> _What is asked_: Write out the opening lines of the data word for word, up to and including the line with "0.007), CHROME, fc)", and leave every picture and every later line out.

> _Data segment_:
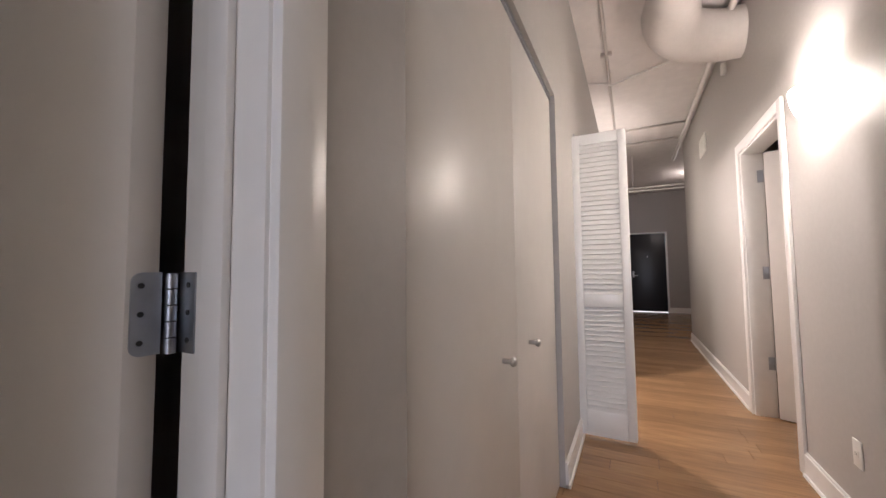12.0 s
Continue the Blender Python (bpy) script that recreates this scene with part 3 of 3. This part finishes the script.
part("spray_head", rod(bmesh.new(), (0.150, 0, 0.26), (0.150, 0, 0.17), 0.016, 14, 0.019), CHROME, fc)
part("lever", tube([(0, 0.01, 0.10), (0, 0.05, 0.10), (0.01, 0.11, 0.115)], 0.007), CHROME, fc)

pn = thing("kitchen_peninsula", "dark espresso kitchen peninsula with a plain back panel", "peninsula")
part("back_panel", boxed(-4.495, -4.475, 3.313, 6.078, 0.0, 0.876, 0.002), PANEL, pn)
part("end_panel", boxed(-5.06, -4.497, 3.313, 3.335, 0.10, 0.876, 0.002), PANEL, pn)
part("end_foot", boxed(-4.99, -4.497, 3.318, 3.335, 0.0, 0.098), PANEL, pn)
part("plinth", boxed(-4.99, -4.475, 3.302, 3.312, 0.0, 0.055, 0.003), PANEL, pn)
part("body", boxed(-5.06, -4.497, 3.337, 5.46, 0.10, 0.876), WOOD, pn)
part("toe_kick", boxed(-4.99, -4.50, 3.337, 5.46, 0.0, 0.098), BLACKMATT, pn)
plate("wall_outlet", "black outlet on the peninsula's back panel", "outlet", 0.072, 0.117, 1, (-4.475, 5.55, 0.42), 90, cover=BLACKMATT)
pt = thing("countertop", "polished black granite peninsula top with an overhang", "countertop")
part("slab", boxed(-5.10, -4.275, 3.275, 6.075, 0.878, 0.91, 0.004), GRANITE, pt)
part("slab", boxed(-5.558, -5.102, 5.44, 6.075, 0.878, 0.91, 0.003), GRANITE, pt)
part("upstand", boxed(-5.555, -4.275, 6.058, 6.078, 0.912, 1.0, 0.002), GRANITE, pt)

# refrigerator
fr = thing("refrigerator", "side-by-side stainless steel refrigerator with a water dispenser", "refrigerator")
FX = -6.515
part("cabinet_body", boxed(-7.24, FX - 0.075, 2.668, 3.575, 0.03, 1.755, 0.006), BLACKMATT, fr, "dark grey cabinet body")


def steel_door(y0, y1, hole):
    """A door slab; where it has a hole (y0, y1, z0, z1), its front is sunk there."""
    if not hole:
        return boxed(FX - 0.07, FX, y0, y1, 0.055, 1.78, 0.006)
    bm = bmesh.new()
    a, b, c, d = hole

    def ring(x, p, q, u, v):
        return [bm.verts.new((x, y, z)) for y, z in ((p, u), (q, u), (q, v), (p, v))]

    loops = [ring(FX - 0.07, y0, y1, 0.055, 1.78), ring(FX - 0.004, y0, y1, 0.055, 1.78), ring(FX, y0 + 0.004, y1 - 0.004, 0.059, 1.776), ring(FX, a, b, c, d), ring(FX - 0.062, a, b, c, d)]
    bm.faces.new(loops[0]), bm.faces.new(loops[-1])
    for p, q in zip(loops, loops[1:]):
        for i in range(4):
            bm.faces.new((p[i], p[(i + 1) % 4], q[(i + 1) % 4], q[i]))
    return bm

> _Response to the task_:
12.0 s
Continue the Blender Python (bpy) script that recreates this scene with part 3 of 3. This part finishes the script.
part("spray_head", rod(bmesh.new(), (0.150, 0, 0.26), (0.150, 0, 0.17), 0.016, 14, 0.019), CHROME, fc)
part("lever", tube([(0, 0.01, 0.10), (0, 0.05, 0.10), (0.01, 0.11, 0.115)], 0.007), CHROME, fc)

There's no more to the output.